流れとしては、クライアントがPATを取得して、そのPATを持って新しいビジネスドメイン側のGatewayにアクセスしに行きます。
新しいビジネスドメイン側では、メルカリ/メルペイとは異なる秘密鍵を使ってJWTの署名をしてPATを作ってMicroserviceに流します。新しいビジネスドメイン側では図上の緑のPATができて、メルカリ/メルペイの青のPATとは別の状況になるという感じです。
この状態にしておくと、仮に新しいビジネスドメイン側の緑のPATをなんとかして取得して、メルカリ/メルペイのMicroserviceにアクセスしようとしても、メルカリ/メルペイ側のMicroserviceが期待しているPATの署名に使われている鍵は緑ではなく青なので、直接通信できない状況になって、明確な境界を作ることができます。これで分離自体はできるようになります。
Resource Server間での通信
どのようにResource Server間での通信を行うかといいますと、Relying Partyのときに出てきた共通APIを使います。
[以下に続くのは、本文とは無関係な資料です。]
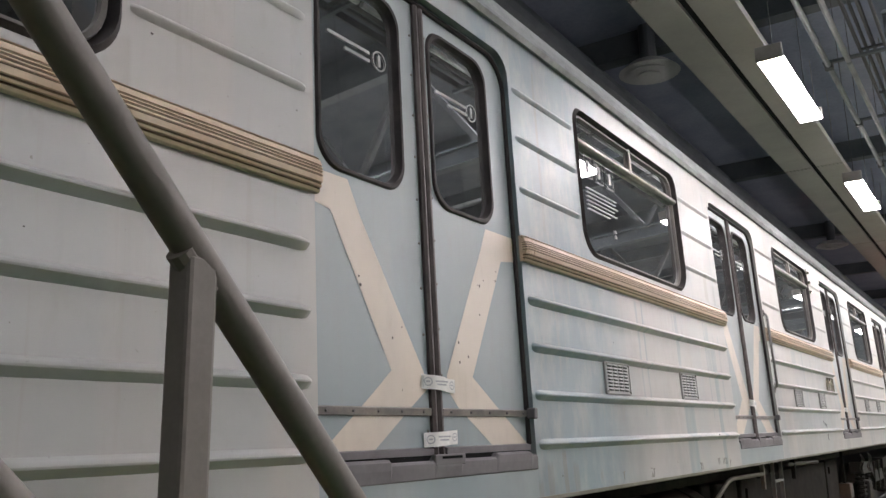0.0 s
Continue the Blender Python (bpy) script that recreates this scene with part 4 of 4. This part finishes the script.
def diffuser(y):
    d = empty("air_diffuser", "round grey air diffuser hung from a dark duct", "air diffuser", (-3.02, y, 6.0), "round air diffusers")
    bm = bmesh.new()
    for r0, r1, z0, z1 in ((0.36, 0.24, 0.0, 0.10), (0.27, 0.16, -0.03, 0.05), (0.16, 0.08, -0.06, 0.02)):
        tube(bm, (0, 0, z0), (0, 0, z1), r0, 24, r1)
    part("cone", bm, DIFFUSER, d)
    part("neck", tube(bmesh.new(), (0, 0, 0.03), (0, 0, 0.61), 0.10, 16), TRUSS, d)
    return d


df = diffuser(8.89)
for i in (1, 2, 3):
    copy_thing(df, pose(-3.02, 8.89 + 11.96 * i, 6.0))
bm = bmesh.new()
tube(bm, (-3.9, Y0, 6.22), (-3.9, Y1, 6.22), 0.22, 16)
structure("air_duct", bm, TRUSS, "large dark round air duct under the roof", "duct")


def hall_clock(at):
    """Round two-faced clock on a rod, seen nearly edge on."""
    c = empty("hall_clock", "round white hanging clock with a dark rim", "clock", at)
    part("case", tube(bmesh.new(), (-0.022, 0, 0), (0.022, 0, 0), 0.145, 28), LAMP_BODY, c)
    for s0, s1 in ((0.0225, 0.026), (-0.026, -0.0225)):
        f = part("dial", tube(bmesh.new(), (s0, 0, 0), (s1, 0, 0), 0.13, 28), DIAL, c, "glowing white dial")
    part("hour_hand", boxed(0.027, 0.029, -0.008, 0.008, -0.01, 0.08), BLACK, c)
    part("minute_hand", boxed(0.030, 0.032, -0.006, 0.10, -0.006, 0.006), BLACK, c)
    part("rod", tube(bmesh.new(), (0, 0, 0.142), (0, 0, DECK_Z - at[2]), 0.008, 6), GALV, c)
    return c


DIAL = glowing("clock_dial_glow", (0.85, 1.0, 0.97), 2.2)
hall_clock((-0.755, 10.95, 4.51)).rotation_euler = (0, 0, radians(-2))

# ---- the train ----
car = grey_car()
blue = blue_car("metro_car", "blue metro carriage with red roof and paper door seals", 17.75, BLUE, PALE, RED_PAINT, True)
beige = blue_car("metro_car", "muted grey-brown metro carriage with a pale upper side", 36.7, GREY_BROWN, BEIGE, ROOF, False)
for i in range(1, 4):
    copy_thing(beige, pose(0, 36.7 + 18.95 * i, 0))


# ---- under the grey car ----
def under_things(c):
    bogie(c, 15.2)
    bogie(c, 0.4)
    b = part("equipment_box", boxed(-2.35, -1.90, 2.45, 4.69, 1.17, 1.43, bev=0.015), UNDER_PALE, c, "grey steel equipment box under the floor")
    bm = bmesh.new()
    tube(bm, (-1.905, 4.44, 1.325), (-1.885, 4.44, 1.325), 0.058, 18)
    f = part("flange", bm, UNDER_PALE, b)
    # A black disc paints the dark of the hole; nothing is cut.
    part("flange_hole_shade", tube(bmesh.new(), (-1.886, 4.44, 1.325), (-1.882, 4.44, 1.325), 0.040, 18), BLACK, f)
    part("lid_edge", boxed(-1.90, -1.888, 2.45, 4.70, 1.42, 1.437), UNDER_PALE, b)
    part("corner_bead", boxed(-1.90, -1.885, 4.680, 4.692, 1.17, 1.42), STEEL, b)
    part("plate", boxed(-1.895, -1.872, 3.62, 3.73, 1.25, 1.41, bev=0.003), CREAM, b, "pale riveted plate")
    for dy, dz in ((0.015, 0.02), (0.095, 0.02), (0.015, 0.14), (0.095, 0.14)):
        part("rivet", tube(bmesh.new(), (-1.873, 3.62 + dy, 1.25 + dz), (-1.868, 3.62 + dy, 1.25 + dz), 0.007, 6), UNDER, b)
    bm = bmesh.new()
    pts = [(-1.86, 4.02, 1.44), (-1.855, 4.08, 1.36), (-1.85, 4.12, 1.25), (-1.86, 4.16, 1.12), (-1.88, 4.18, 0.98)]
    for p, q in zip(pts, pts[1:]):
        tube(bm, p, q, 0.022, 8)
    part("hose", bm, RUBBER, c, "black rubber hose")
    bm = bmesh.new()
    pts = [(-1.87, 3.4, 1.12), (-1.86, 3.55, 1.10), (-1.85, 3.70, 1.16), (-1.86, 3.78, 1.20)]
    for p, q in zip(pts, pts[1:]):
        tube(bm, p, q, 0.03, 10)
    part("hose_coupling", bm, CONCRETE, c, "pale hose coupling")
    n = 24
    rings = []
    for y, r in ((4.92, 0.05), (4.94, 0.15), (4.99, 0.22), (5.08, 0.25), (6.18, 0.25), (6.27, 0.22), (6.32, 0.15), (6.34, 0.05)):
        rings.append([(-2.13 + r * math.cos(2 * math.pi * i / n), y, 1.18 + r * math.sin(2 * math.pi * i / n)) for i in range(n)])
    t = part("air_tank", loft(bmesh.new(), rings), RUST, c, "rusty brown air tank", True)
    for y in (5.28, 5.92):
        part("strap", tube(bmesh.new(), (-2.13, y, 1.18), (-2.13, y + 0.045, 1.18), 0.257, 24), UNDER, t)
    part("bracket", boxed(-1.88, -1.86, 4.80, 4.815, 0.98, 1.30), STEEL, c)
    pts = [(-1.86, 5.05, 1.17), (-1.82, 5.53, 1.235), (-1.77, 5.75, 1.33), (-1.75, 6.12, 1.475), (-1.75, 6.22, 1.488), (-1.75, 7.08, 1.478)]
    part("pipe", pipe(pts, 0.015), UNDER_PALE, c, "bent grey air pipe", True)
    part("pipe_hanger", boxed(-1.765, -1.735, 7.08, 7.12, 1.36, 1.56), UNDER_PALE, c)
    bm = bmesh.new()
    pts = [(-1.76, 7.14, 1.47), (-1.78, 7.30, 1.49), (-1.86, 7.38, 1.45)]
    for p, q in zip(pts, pts[1:]):
        tube(bm, p, q, 0.026, 10)
    part("elbow", bm, UNDER, c)
    part("pipe", tube(bmesh.new(), (-1.75, 7.98, 1.515), (-1.75, 9.35, 1.49), 0.016, 8), CABLE, c)
    part("pipe_hanger", boxed(-1.77, -1.735, 8.22, 8.26, 1.38, 1.56), UNDER, c)
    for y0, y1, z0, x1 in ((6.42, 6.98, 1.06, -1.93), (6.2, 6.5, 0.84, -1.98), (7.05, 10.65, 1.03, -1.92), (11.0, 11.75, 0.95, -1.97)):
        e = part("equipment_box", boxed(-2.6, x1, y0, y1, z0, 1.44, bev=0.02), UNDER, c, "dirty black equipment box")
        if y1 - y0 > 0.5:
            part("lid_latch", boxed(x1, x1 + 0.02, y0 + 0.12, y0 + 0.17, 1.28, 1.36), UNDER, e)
    part("junction_box", boxed(-2.0, -1.86, 11.86, 12.1, 0.94, 1.12, bev=0.01), RUST, c, "brown junction box")
    part("hanger_bar", boxed(-1.95, -1.92, 11.92, 11.96, 1.12, 1.56), UNDER, c)
    for y in (7.43, 7.73):
        bm = boxed(-1.765, -1.735, y - 0.006, y + 0.006, 1.19, 1.565)
        part("ladder_side", bm, STEEL, c, "steel side of a small step ladder")
    for z in (1.40, 1.205):
        bm = boxed(-1.762, -1.73, 7.436, 7.724, z - 0.008, z + 0.008)
        part("rung", bm, GALV, c, "bright worn steel rung")
    for p, q in (((-1.78, 1.9, 1.46), (-1.78, 3.9, 1.45)), ((-1.75, 3.22, 1.55), (-1.82, 3.05, 1.40)), ((-1.80, 4.9, 1.10), (-1.86, 4.6, 1.02))):
        part("cable", tube(bmesh.new(), p, q, 0.010, 8), UNDER, c)
    for i, y in enumerate((12.9, 13.6, 16.4)):
        m = 14
        pts = [(-1.84 + 0.02 * math.sin(3 * a), y + 0.11 * math.cos(a), 1.32 + 0.13 * math.sin(a)) for a in (2 * math.pi * j / m for j in range(m + 1))]
        part("cable_loop", pipe(pts, 0.009, 6), CABLE, c, "hanging loop of pale cable")


under_things(car)


# ---- floor things ----
def chock():
    c = empty("wheel_chock", "red painted steel wheel chock box with a yellow warning triangle", "wheel chock", (-1.80, 15.85, 0.0), "red chocks along the track")
    bm = bmesh.new()
    prof = [(-0.17, 0.0), (0.19, 0.0), (0.19, 0.10), (0.05, 0.30), (-0.17, 0.33)]
    loft(bm, [[(x, y, z) for x, z in prof] for y in (-0.19, 0.19)])
    bmesh.ops.bevel(bm, geom=list(bm.edges), offset=0.012, segments=2, affect="EDGES")
    part("body", bm, CHOCK_RED, c)
    bm = bmesh.new()
    box(bm, -0.13, 0.0, -0.12, 0.12, 0.32, 0.345, bev=0.006)
    tube(bm, (-0.08, -0.05, 0.34), (-0.08, -0.05, 0.375), 0.02, 8)
    tube(bm, (-0.08, 0.06, 0.34), (-0.08, 0.06, 0.365), 0.014, 8)
    part("top_fitting", bm, RUBBER, c)
    bm = bmesh.new()
    bm.faces.new([bm.verts.new(v) for v in ((0.03, -0.1945, 0.05), (0.13, -0.1945, 0.05), (0.08, -0.1945, 0.14))])
    part("warning_triangle", bm, YELLOW, c)
    return c


ck = chock()
for y in (19.0, 24.4, 36.6, 43.2, 50.0, 58.0, 66.0):
    copy_thing(ck, pose(-1.80, y, 0))


def stair_rail():
    """Sloping handrail of a boarding stair."""
    s = empty("stair_handrail", "grey painted tubular handrail of a boarding stair, sloping down", "handrail", (0, 0, 0))
    bm = bmesh.new()
    a, b = Vector((-0.725, -0.085, 2.716)), Vector((-0.86, 1.265, 1.428))
    tube(bm, a, b, 0.0235, 18)
    part("top_rail", bm, PIPE_GREY, s, smooth=True)
    d = (b - a).normalized()
    for y in (0.59, 1.25):
        top = a + d * ((y - a.y) / d.y)
        part("post", boxed(top.x - 0.021, top.x + 0.021, y - 0.022, y + 0.022, 0.0, top.z - 0.005, bev=0.006), PIPE_GREY, s)
        w = bmesh.new()
        tube(w, top - d * 0.032 - Vector((0, 0, 0.022)), top + d * 0.032 - Vector((0, 0, 0.022)), 0.019, 12)
        part("weld_bead", w, PIPE_GREY, s)
    bm = bmesh.new()
    off = Vector((0, 0, -0.48))
    tube(bm, a + off, b + off, 0.019, 14)
    part("lower_rail", bm, PIPE_GREY, s, smooth=True)
    return s


stair_rail()


def floor_joint(y):
    bm = boxed(YELLOW1, 1.1, y, y + 0.008, -0.004, 0.0015)
    return structure("floor_joint", bm, JOINT, "thin dark joint across the green floor", "floor joint")


JOINT = worn("floor_joint_dark", (0.05, 0.11, 0.05), (0.07, 0.13, 0.06), 0.5)
for i in range(24):
    floor_joint(1.2 + 3.0 * i)


def hose_post(at):
    """Low black service post beside the track."""
    h = empty("service_post", "low black service post on the red strip", "post", at)
    part("stem", boxed(-0.05, 0.05, -0.05, 0.05, 0.0, 0.30, bev=0.01), RUBBER, h)
    part("head", boxed(-0.09, 0.07, -0.07, 0.07, 0.24, 0.34, bev=0.015), RUBBER, h)
    return h


hose_post((-1.92, 29.5, 0.0))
共通APIを利用することで、基本的にメルカリ/メルペイ側は、新しいビジネスドメイン側の詳細を知ることはなく、メルカリ/メルペイが適切だと考えている粒度でのアクセス制限をできるようになります。
あとData Protectionにおいても、Relying Partyと同じように、リソースにアクセスするために必要な権限を持っているかどうかの確認をできるようになります。
Resource Server間のuser_idの分離
共通APIを使うことのもう一つのいいところは、user_idの分離もできることです。
Relying Partyのときに説明したように、共通APIの外側ではPPIDを使ってやりとりすることになるので、新しいビジネスドメイン側ではPPIDを使ってデータ保存するか、それとも内部で別のuser_idを発行して、そのPPIDのコネクションを保存するかという2択になります。新しいビジネスドメイン側の判断になっていきます。
ただ基本的に内部のuser_idを外部に露出しない方がいいと考えているので、PPIDそのものを保存するよりも、内部のuser_idとPPIDのマッピングを保存する方が適切だと思います。
以上がResource Serverにおけるアクセス制御Data Protectionの話でした。
まとめ
以上が現状のIDPにまつわるトピックの状況です。今回はだいぶ駆け足だったのですが、今後それぞれのトピックがさらに具体的になりましたら、狭く深く話せたらいいなと思います。
ご清聴ありがとうございました。